| What this task involves |
Retype the tail of the data exactly, starting at the line containing "carried.keyframe_insert(path, frame=frame(t))" and stopping at the last line.

| Recorded information |
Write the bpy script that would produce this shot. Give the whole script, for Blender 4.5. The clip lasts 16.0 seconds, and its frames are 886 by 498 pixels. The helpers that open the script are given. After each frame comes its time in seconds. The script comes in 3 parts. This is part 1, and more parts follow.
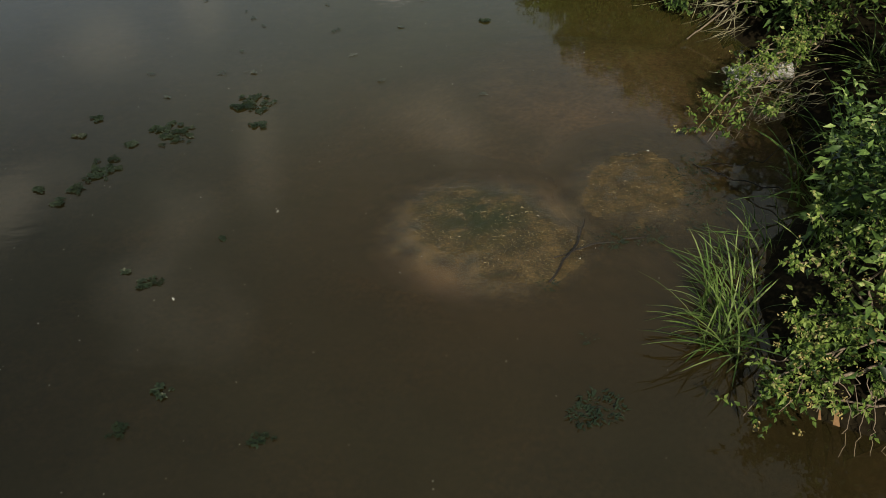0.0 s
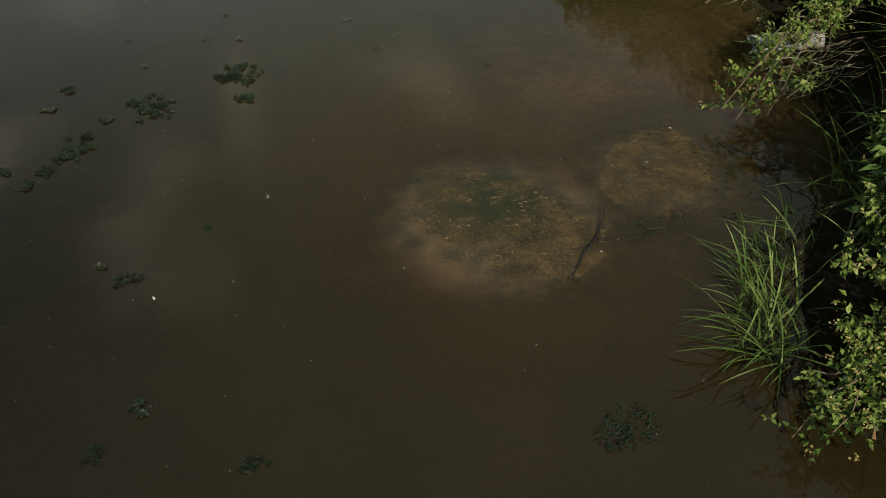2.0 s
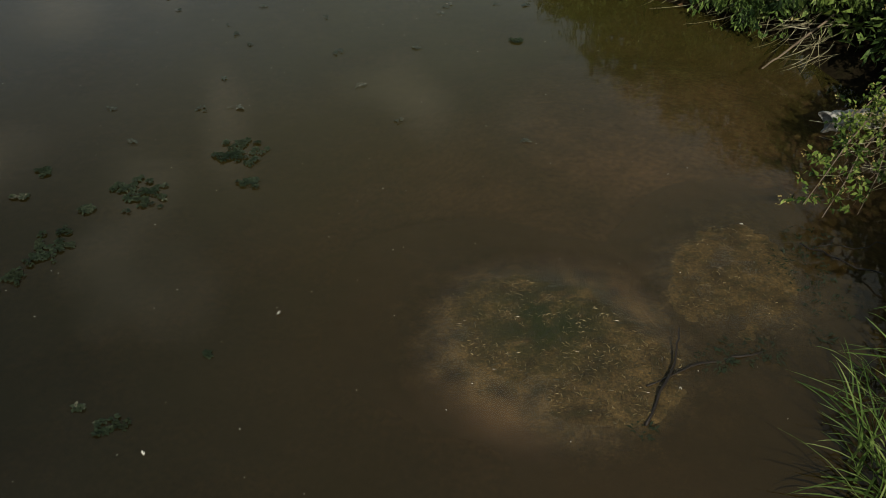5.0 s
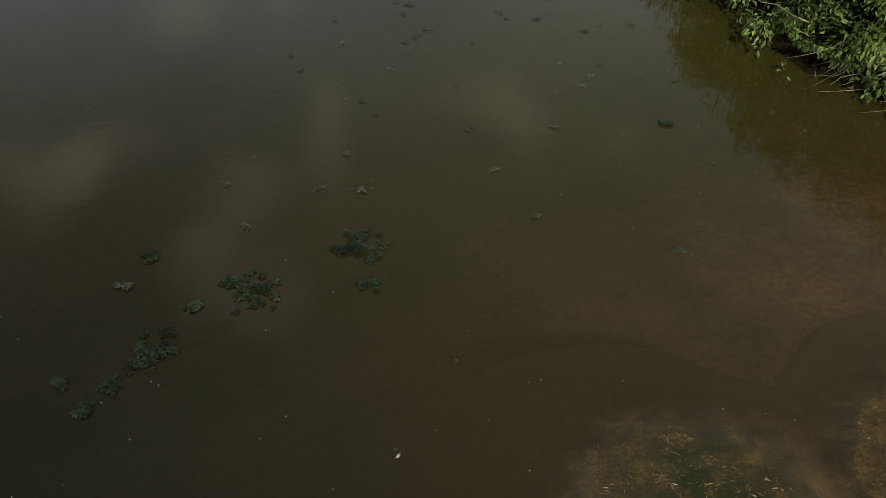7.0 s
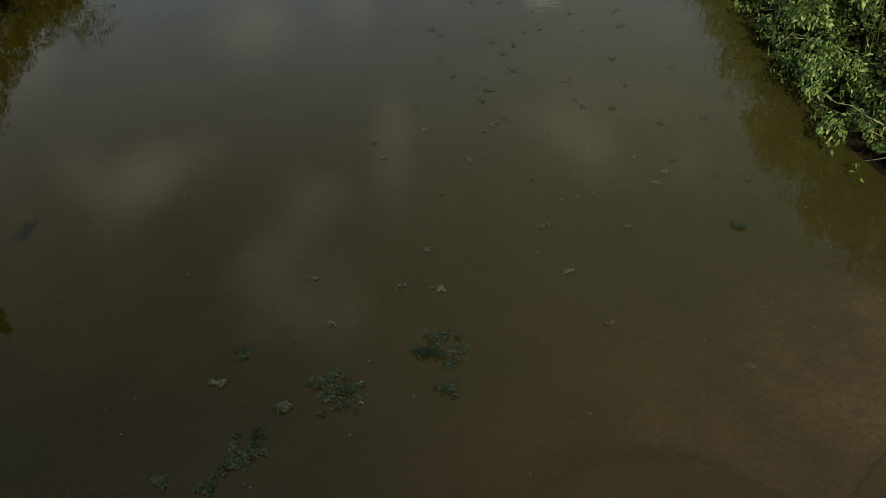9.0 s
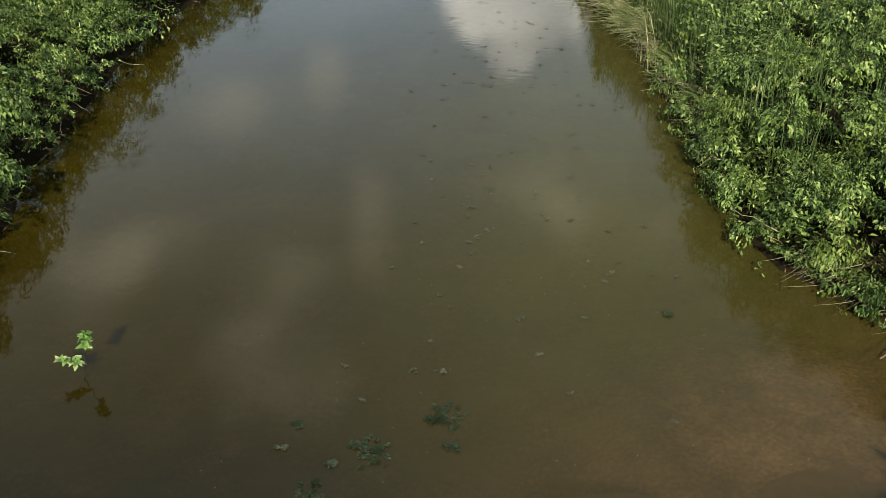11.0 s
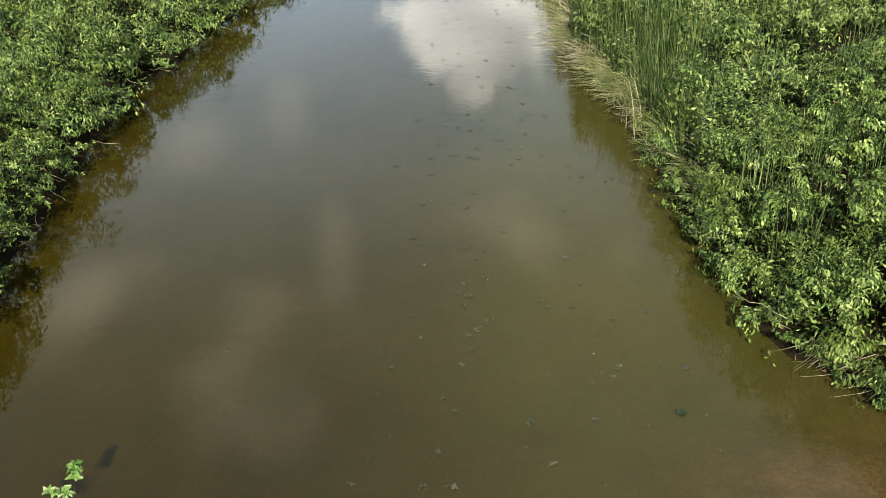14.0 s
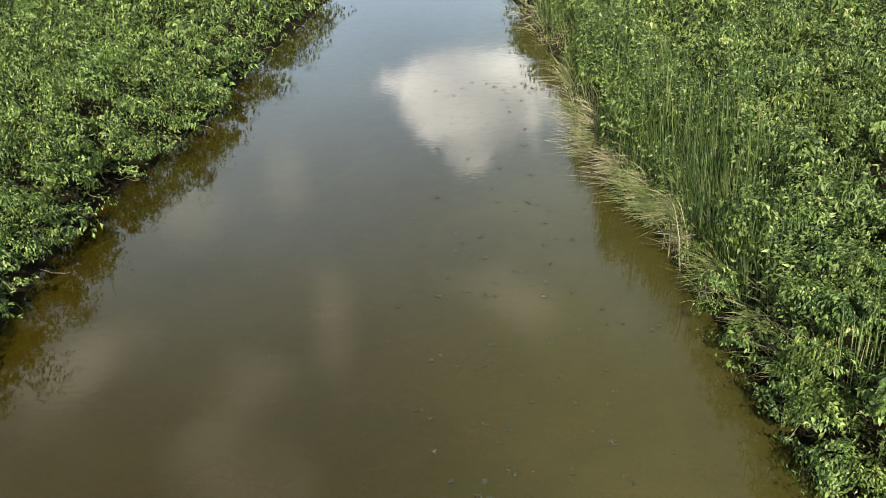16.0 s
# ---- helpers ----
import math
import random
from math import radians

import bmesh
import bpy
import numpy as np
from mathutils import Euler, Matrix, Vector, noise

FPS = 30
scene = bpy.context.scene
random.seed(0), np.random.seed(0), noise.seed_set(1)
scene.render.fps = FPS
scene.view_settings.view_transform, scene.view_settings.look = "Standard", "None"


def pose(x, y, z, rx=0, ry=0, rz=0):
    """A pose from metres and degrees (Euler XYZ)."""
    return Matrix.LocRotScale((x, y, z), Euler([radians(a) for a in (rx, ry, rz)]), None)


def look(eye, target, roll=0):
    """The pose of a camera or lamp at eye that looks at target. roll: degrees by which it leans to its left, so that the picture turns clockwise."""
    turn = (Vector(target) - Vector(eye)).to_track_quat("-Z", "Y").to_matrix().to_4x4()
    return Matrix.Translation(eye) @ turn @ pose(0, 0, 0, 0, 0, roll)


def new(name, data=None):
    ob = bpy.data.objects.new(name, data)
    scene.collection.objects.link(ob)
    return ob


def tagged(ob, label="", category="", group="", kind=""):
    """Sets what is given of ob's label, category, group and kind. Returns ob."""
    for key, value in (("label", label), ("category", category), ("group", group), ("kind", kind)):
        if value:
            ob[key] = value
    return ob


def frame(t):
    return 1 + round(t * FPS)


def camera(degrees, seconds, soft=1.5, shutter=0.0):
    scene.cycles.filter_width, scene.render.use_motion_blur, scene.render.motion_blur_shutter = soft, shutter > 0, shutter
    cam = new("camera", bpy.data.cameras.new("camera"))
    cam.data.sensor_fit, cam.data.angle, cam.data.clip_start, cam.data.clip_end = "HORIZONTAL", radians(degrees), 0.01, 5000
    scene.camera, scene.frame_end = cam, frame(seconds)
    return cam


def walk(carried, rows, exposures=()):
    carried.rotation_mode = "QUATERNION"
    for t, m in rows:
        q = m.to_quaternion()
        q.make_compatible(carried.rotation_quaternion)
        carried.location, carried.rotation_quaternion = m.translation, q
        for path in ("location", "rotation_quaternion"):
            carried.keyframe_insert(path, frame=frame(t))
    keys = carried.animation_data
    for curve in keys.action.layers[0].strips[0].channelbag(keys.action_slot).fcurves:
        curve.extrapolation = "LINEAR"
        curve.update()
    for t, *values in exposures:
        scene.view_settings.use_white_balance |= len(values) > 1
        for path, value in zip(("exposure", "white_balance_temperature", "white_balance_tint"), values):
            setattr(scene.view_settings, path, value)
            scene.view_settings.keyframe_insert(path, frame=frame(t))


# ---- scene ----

| Response to the exercise |
            carried.keyframe_insert(path, frame=frame(t))
    keys = carried.animation_data
    for curve in keys.action.layers[0].strips[0].channelbag(keys.action_slot).fcurves:
        curve.extrapolation = "LINEAR"
        curve.update()
    for t, *values in exposures:
        scene.view_settings.use_white_balance |= len(values) > 1
        for path, value in zip(("exposure", "white_balance_temperature", "white_balance_tint"), values):
            setattr(scene.view_settings, path, value)
            scene.view_settings.keyframe_insert(path, frame=frame(t))


# ---- scene ----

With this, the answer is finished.